Given a number of half open ranges
[x, y), when provided with number
z return number of ranges it is member of.
There are up to million ranges and up to billions requests.
Sample ranges implementation
Is a naive implementation with linear performance O(N) of lookup. It iterates through all ranges at each request. Moreover, the best case scenario = worst case scenario O(N).
The structure is immutable after build and receives orders of magnitude more lookups than it's size.
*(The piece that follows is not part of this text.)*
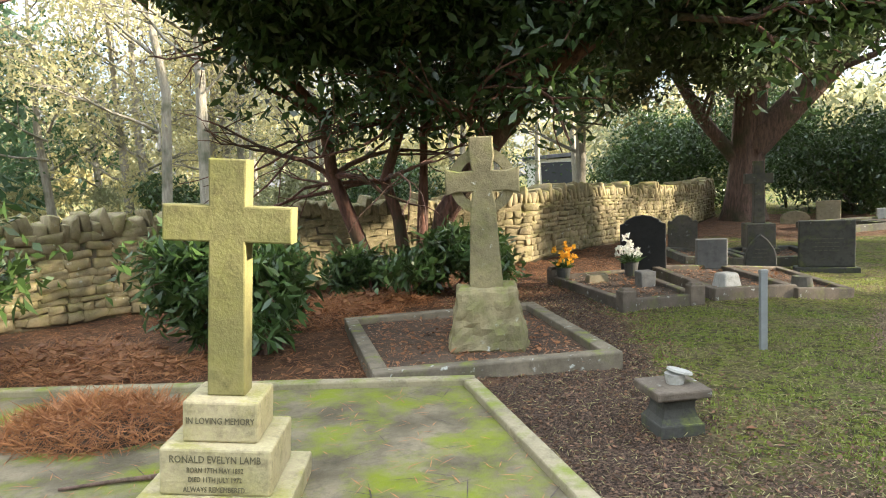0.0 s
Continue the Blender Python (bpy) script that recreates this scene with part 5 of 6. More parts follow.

It would make optimise for quicker lookups by using more efficient data structure with index.
Prototype optimised ranges implementation
The idea is to plot all range bound points into sorted tree, where each point would have indexed count at it's point and after it until next point.
The performance or lookup on sorted tree is O(Log(N)).
Practically on my laptop it handled 1 million ranges sustaining 20 million of lookups per second.
The prototype could be generalised further:
- to work with other kind of data, not just count (generalise data and indexing mechanism);
- to work with other types of keys.
How to build
App requires scala & sbt installed on machine.
If you don't have it, on a mac you can do via brew:
brew install scala brew install sbt
On any platform without scala and sbt you can use docker image:
docker run -it --rm -v "$PWD/:/ranges" -w "/ranges" spikerlabs/scala-sbt /bin/bash
How to run test and app
sbt test sbt "run sample_ranges.txt"